C’était une idée commerciale payante de tout privatiser, de posséder individuellement une auto, une tondeuse ou une souffleuse à feuilles… (Ah! Les souffleuses à feuilles! J’en ai eu plein mon “cass” : j’ai acheté des écouteurs antibruit à cause d’elles. Un irritant payant pour ceux qui les fabriquent).
Bref, disions-nous, chacun ses bébelles dans sa cour, et tout le monde heureux derrière son écran le soir venu. Seuls – au pluriel –, mais seuls quand même.
Quand je pense que mon grand-père gaspésien, aîné d’une trâlée de 12, partageait ses bottes d’hiver avec un de ses frères.
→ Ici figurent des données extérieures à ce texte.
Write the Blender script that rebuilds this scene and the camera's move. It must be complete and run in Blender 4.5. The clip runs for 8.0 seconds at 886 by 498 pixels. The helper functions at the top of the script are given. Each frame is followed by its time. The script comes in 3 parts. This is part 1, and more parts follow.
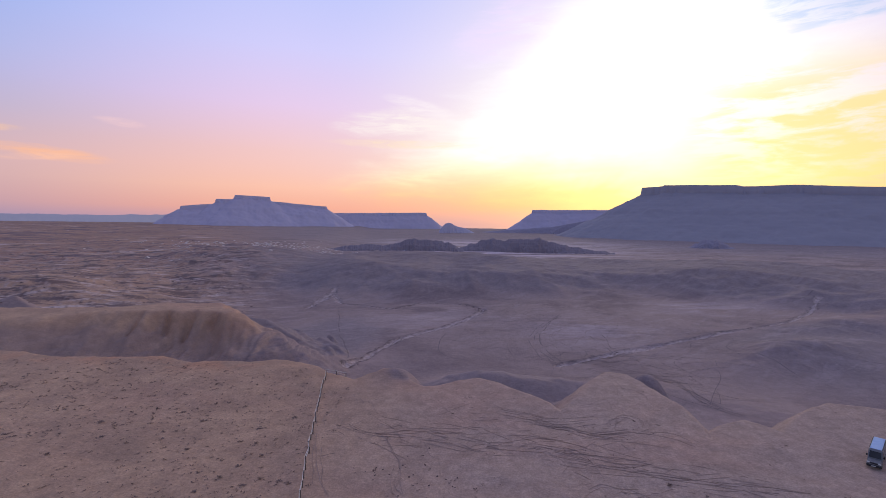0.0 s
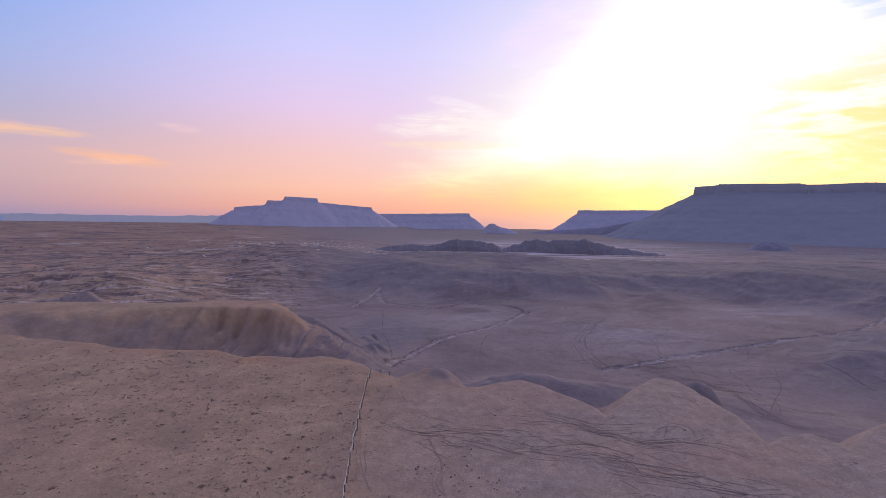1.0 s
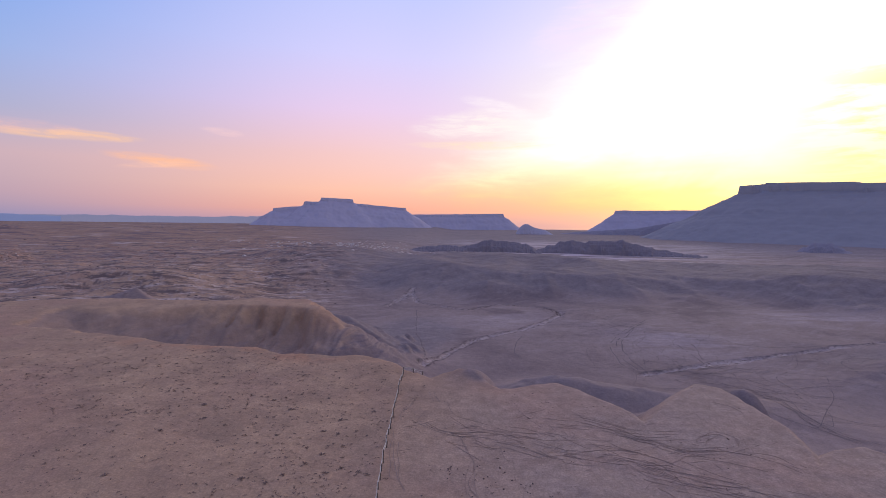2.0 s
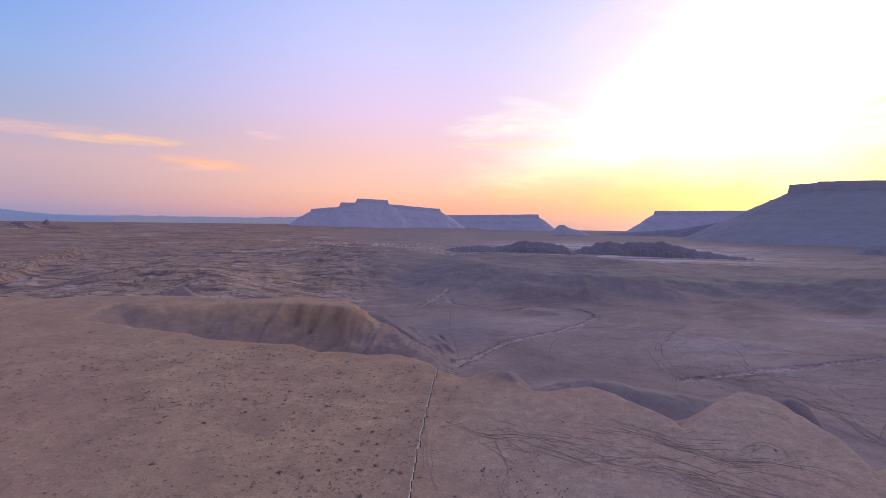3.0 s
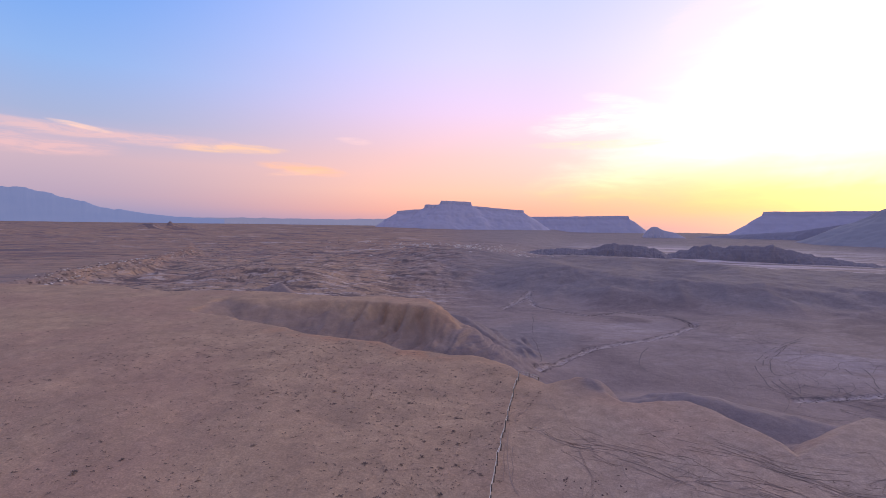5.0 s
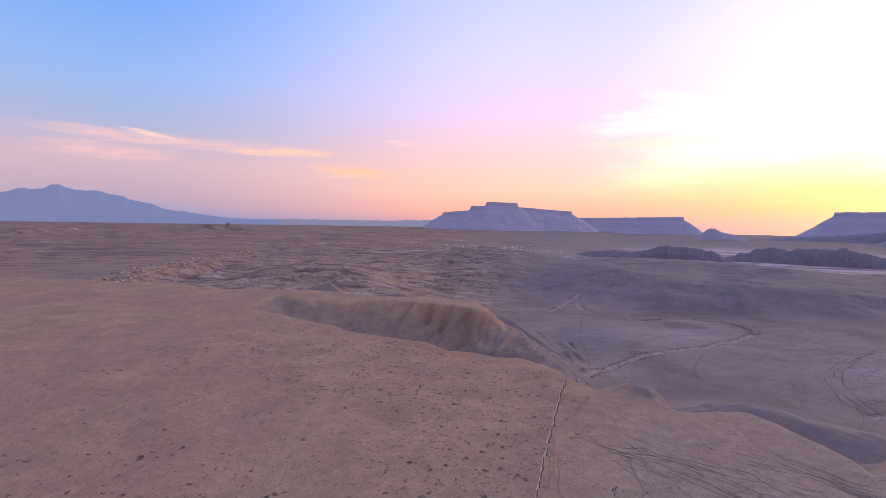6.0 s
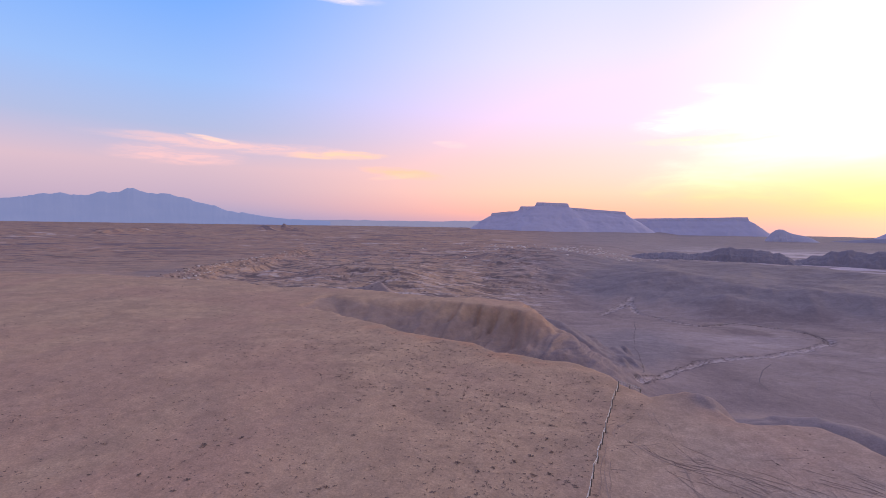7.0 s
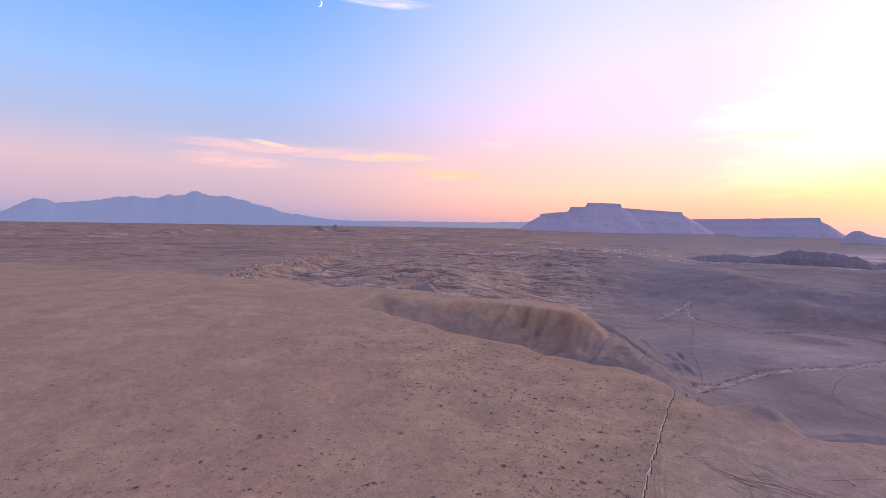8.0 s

Chacun son tour d’aller à l’école et aucun ne s’en plaignait. Il faut avouer que ça n’a pas dépassé la quatrième année… Je n’irais pas jusqu’à souhaiter pareil retour de la Grande Noirceur, mais lorsque j’ai appris que ma perceuse électrique héritée d’un ex – et dont je n’ai jamais su me servir (je parle de l’ex, bien sûr) – vrombirait en moyenne 12 minutes dans toute sa vie utile, j’ai eu un gel de cerveau. Sans me vanter, mon vibrateur est plus productif (et je sais comment m’en servir).
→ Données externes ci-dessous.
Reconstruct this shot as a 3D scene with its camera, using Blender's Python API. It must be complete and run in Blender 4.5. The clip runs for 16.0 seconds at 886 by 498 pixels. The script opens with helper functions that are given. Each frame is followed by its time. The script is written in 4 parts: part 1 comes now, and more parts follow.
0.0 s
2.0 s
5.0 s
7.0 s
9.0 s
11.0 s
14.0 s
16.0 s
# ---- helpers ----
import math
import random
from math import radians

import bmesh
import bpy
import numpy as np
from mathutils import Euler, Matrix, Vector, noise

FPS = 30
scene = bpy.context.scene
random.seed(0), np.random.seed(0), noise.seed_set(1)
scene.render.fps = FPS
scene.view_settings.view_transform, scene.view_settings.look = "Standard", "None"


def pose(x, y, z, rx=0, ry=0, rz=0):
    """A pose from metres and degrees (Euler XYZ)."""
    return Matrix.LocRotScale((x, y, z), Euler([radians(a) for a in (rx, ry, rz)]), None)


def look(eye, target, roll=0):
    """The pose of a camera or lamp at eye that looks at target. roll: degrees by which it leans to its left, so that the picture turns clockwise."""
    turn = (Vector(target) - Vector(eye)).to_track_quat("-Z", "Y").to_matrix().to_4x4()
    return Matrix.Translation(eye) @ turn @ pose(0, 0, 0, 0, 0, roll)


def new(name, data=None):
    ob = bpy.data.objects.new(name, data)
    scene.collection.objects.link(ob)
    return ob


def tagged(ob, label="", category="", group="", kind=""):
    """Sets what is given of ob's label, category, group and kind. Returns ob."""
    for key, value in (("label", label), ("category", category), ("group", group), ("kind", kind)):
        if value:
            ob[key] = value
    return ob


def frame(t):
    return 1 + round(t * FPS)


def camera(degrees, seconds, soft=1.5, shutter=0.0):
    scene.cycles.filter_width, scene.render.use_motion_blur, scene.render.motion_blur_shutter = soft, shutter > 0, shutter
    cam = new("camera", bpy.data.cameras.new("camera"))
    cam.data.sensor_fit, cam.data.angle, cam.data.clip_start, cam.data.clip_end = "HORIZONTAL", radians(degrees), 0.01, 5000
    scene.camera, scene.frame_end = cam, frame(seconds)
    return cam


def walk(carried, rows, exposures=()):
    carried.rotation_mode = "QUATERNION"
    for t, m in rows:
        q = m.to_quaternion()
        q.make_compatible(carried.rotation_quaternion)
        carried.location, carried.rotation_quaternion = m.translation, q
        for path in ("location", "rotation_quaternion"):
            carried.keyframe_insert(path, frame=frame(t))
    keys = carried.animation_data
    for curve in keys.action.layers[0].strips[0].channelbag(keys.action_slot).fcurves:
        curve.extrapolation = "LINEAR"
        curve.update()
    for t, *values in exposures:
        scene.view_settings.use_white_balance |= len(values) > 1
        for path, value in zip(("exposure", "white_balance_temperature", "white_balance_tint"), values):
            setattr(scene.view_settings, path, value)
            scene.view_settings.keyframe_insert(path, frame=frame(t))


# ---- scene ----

Peu importe l’objet ou presque (!), posséder est synonyme de richesse. Partager, pour mon grand-père, signifiait être pauvre. La honte n’était jamais loin du mot « emprunter » en ravalant sa fierté avec une gorgée de thé fort. Nous avons appris à être égoïstes, surtout.
Prêter son camion, c’est bon pour un enfant de 4 ans. En vieillissant, nous nous entichons de nos choses. Nous avons oublié les « communs » : la terre, les récoltes, les lieux, les objets; tout ce qui peut être utilisé par la communauté.
Avec la crise environnementale, des ressources, de l’énergie et de la main-d’œuvre, les « communs » reprennent du galon. J’apprécie que mon voisin Normand prête son pick-up au voisinage pour aller à l’écocentre; je lui laisse un pot de confitures sur le siège en guise de merci. Les communs, ce n’est pas seulement une idée marxiste qui refait surface avec le retour à la terre et l’inflation. Cela touche beaucoup moins les biens matériels que les liens de solidarité.
La « mise en commun » revient au goût du jour, que ce soit avec le prêt d’objets, les voitures partagées (cela se fait déjà dans certains édifices des centres-villes où les locataires les réservent) au moyen de Communauto, les colocations d’appartements, les achats de maison entre amis, l’entretien d’un jardin entre voisins, les achats groupés, le prêt d’outils…
Le temps glorieux de l’aspirateur pour une personne sera peut-être chose du passé. Je partage le mien avec une jeune étudiante mexicaine qui a pris la place de mon fils parti en appartement l’année dernière. Cette mise en commun avantage tout le monde sur le plan social, financier, culturel, intergénérationnel et écologique. Sur le plan mental aussi, car mon syndrome du nid vide s’est envolé. J’ai même une prof d’espagnol gratuite si je veux m’y remettre, ¡hombre! Je me sens moins seule et ma vie est plus riche en partageant ma perceuse… qui servira 24 minutes au lieu de 12!